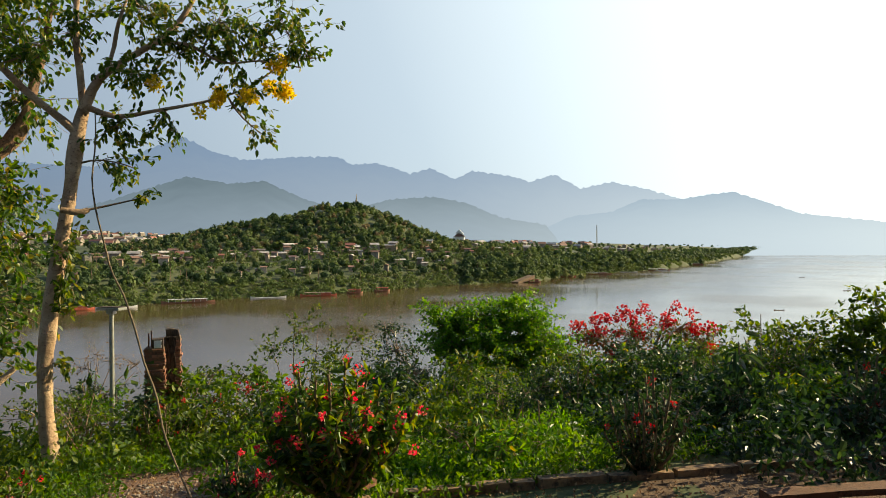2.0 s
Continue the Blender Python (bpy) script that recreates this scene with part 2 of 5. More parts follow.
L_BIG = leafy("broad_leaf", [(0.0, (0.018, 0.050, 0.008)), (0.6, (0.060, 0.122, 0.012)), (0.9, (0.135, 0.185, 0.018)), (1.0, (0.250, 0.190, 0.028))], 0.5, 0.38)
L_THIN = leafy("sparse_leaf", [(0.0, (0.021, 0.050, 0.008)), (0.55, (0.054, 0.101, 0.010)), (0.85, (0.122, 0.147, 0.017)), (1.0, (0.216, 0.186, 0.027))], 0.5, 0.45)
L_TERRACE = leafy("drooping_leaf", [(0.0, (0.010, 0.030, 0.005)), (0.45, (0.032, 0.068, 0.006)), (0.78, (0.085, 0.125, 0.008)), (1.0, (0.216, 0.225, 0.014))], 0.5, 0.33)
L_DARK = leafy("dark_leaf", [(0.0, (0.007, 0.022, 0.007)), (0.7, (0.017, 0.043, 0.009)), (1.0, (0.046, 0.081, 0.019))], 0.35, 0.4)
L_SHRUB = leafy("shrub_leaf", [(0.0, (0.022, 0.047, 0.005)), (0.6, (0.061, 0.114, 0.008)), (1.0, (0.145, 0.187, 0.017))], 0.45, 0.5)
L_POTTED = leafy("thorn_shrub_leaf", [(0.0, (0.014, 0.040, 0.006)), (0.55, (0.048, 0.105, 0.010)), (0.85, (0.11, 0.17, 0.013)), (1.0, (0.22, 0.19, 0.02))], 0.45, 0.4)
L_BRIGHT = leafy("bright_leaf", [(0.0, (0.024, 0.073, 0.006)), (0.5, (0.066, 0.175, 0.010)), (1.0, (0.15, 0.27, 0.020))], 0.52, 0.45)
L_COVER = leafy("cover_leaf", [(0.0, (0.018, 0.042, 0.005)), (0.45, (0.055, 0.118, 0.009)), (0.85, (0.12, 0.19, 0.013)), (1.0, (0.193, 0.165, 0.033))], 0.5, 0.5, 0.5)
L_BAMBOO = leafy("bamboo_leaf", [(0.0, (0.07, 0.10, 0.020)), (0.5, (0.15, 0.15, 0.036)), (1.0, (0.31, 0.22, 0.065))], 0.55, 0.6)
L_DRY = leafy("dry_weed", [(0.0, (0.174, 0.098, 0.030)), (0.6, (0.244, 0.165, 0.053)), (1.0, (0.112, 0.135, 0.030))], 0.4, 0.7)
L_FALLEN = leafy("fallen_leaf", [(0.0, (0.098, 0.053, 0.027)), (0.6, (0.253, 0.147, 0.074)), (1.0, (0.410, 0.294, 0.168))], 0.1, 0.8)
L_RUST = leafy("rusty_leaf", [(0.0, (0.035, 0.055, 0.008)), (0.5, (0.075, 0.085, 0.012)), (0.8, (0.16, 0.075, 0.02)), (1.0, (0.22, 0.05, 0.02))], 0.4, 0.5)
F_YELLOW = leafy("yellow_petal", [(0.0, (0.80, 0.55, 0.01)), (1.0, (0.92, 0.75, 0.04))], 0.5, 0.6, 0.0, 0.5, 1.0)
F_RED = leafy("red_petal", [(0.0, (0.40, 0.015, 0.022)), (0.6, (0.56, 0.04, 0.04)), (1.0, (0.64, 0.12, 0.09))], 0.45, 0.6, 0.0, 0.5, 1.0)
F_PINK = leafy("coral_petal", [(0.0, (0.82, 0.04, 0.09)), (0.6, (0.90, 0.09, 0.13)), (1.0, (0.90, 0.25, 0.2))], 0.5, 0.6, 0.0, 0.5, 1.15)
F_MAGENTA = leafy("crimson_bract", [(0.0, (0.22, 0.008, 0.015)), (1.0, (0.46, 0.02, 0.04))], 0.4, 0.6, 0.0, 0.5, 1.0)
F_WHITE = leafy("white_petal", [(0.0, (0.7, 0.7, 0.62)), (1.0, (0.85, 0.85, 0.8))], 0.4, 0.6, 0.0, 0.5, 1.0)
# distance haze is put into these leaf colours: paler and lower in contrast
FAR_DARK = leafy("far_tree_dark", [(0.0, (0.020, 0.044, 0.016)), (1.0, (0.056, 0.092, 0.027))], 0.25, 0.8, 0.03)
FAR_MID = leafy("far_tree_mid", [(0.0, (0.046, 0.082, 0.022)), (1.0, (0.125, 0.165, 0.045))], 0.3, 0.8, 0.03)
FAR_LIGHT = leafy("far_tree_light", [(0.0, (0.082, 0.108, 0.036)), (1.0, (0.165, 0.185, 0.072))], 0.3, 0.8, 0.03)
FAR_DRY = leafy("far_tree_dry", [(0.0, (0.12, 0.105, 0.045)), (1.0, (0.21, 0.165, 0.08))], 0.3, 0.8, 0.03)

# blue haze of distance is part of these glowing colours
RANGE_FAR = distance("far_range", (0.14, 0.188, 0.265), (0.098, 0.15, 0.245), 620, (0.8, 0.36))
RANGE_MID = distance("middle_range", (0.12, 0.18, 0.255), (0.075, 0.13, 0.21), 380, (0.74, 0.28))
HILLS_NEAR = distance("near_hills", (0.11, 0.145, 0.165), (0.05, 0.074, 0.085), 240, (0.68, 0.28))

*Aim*
Quote the data above in full, leaving out the pictures it holds.

*Solution to this problem*
2.0 s
Continue the Blender Python (bpy) script that recreates this scene with part 2 of 5. More parts follow.
L_BIG = leafy("broad_leaf", [(0.0, (0.018, 0.050, 0.008)), (0.6, (0.060, 0.122, 0.012)), (0.9, (0.135, 0.185, 0.018)), (1.0, (0.250, 0.190, 0.028))], 0.5, 0.38)
L_THIN = leafy("sparse_leaf", [(0.0, (0.021, 0.050, 0.008)), (0.55, (0.054, 0.101, 0.010)), (0.85, (0.122, 0.147, 0.017)), (1.0, (0.216, 0.186, 0.027))], 0.5, 0.45)
L_TERRACE = leafy("drooping_leaf", [(0.0, (0.010, 0.030, 0.005)), (0.45, (0.032, 0.068, 0.006)), (0.78, (0.085, 0.125, 0.008)), (1.0, (0.216, 0.225, 0.014))], 0.5, 0.33)
L_DARK = leafy("dark_leaf", [(0.0, (0.007, 0.022, 0.007)), (0.7, (0.017, 0.043, 0.009)), (1.0, (0.046, 0.081, 0.019))], 0.35, 0.4)
L_SHRUB = leafy("shrub_leaf", [(0.0, (0.022, 0.047, 0.005)), (0.6, (0.061, 0.114, 0.008)), (1.0, (0.145, 0.187, 0.017))], 0.45, 0.5)
L_POTTED = leafy("thorn_shrub_leaf", [(0.0, (0.014, 0.040, 0.006)), (0.55, (0.048, 0.105, 0.010)), (0.85, (0.11, 0.17, 0.013)), (1.0, (0.22, 0.19, 0.02))], 0.45, 0.4)
L_BRIGHT = leafy("bright_leaf", [(0.0, (0.024, 0.073, 0.006)), (0.5, (0.066, 0.175, 0.010)), (1.0, (0.15, 0.27, 0.020))], 0.52, 0.45)
L_COVER = leafy("cover_leaf", [(0.0, (0.018, 0.042, 0.005)), (0.45, (0.055, 0.118, 0.009)), (0.85, (0.12, 0.19, 0.013)), (1.0, (0.193, 0.165, 0.033))], 0.5, 0.5, 0.5)
L_BAMBOO = leafy("bamboo_leaf", [(0.0, (0.07, 0.10, 0.020)), (0.5, (0.15, 0.15, 0.036)), (1.0, (0.31, 0.22, 0.065))], 0.55, 0.6)
L_DRY = leafy("dry_weed", [(0.0, (0.174, 0.098, 0.030)), (0.6, (0.244, 0.165, 0.053)), (1.0, (0.112, 0.135, 0.030))], 0.4, 0.7)
L_FALLEN = leafy("fallen_leaf", [(0.0, (0.098, 0.053, 0.027)), (0.6, (0.253, 0.147, 0.074)), (1.0, (0.410, 0.294, 0.168))], 0.1, 0.8)
L_RUST = leafy("rusty_leaf", [(0.0, (0.035, 0.055, 0.008)), (0.5, (0.075, 0.085, 0.012)), (0.8, (0.16, 0.075, 0.02)), (1.0, (0.22, 0.05, 0.02))], 0.4, 0.5)
F_YELLOW = leafy("yellow_petal", [(0.0, (0.80, 0.55, 0.01)), (1.0, (0.92, 0.75, 0.04))], 0.5, 0.6, 0.0, 0.5, 1.0)
F_RED = leafy("red_petal", [(0.0, (0.40, 0.015, 0.022)), (0.6, (0.56, 0.04, 0.04)), (1.0, (0.64, 0.12, 0.09))], 0.45, 0.6, 0.0, 0.5, 1.0)
F_PINK = leafy("coral_petal", [(0.0, (0.82, 0.04, 0.09)), (0.6, (0.90, 0.09, 0.13)), (1.0, (0.90, 0.25, 0.2))], 0.5, 0.6, 0.0, 0.5, 1.15)
F_MAGENTA = leafy("crimson_bract", [(0.0, (0.22, 0.008, 0.015)), (1.0, (0.46, 0.02, 0.04))], 0.4, 0.6, 0.0, 0.5, 1.0)
F_WHITE = leafy("white_petal", [(0.0, (0.7, 0.7, 0.62)), (1.0, (0.85, 0.85, 0.8))], 0.4, 0.6, 0.0, 0.5, 1.0)
# distance haze is put into these leaf colours: paler and lower in contrast
FAR_DARK = leafy("far_tree_dark", [(0.0, (0.020, 0.044, 0.016)), (1.0, (0.056, 0.092, 0.027))], 0.25, 0.8, 0.03)
FAR_MID = leafy("far_tree_mid", [(0.0, (0.046, 0.082, 0.022)), (1.0, (0.125, 0.165, 0.045))], 0.3, 0.8, 0.03)
FAR_LIGHT = leafy("far_tree_light", [(0.0, (0.082, 0.108, 0.036)), (1.0, (0.165, 0.185, 0.072))], 0.3, 0.8, 0.03)
FAR_DRY = leafy("far_tree_dry", [(0.0, (0.12, 0.105, 0.045)), (1.0, (0.21, 0.165, 0.08))], 0.3, 0.8, 0.03)

# blue haze of distance is part of these glowing colours
RANGE_FAR = distance("far_range", (0.14, 0.188, 0.265), (0.098, 0.15, 0.245), 620, (0.8, 0.36))
RANGE_MID = distance("middle_range", (0.12, 0.18, 0.255), (0.075, 0.13, 0.21), 380, (0.74, 0.28))
HILLS_NEAR = distance("near_hills", (0.11, 0.145, 0.165), (0.05, 0.074, 0.085), 240, (0.68, 0.28))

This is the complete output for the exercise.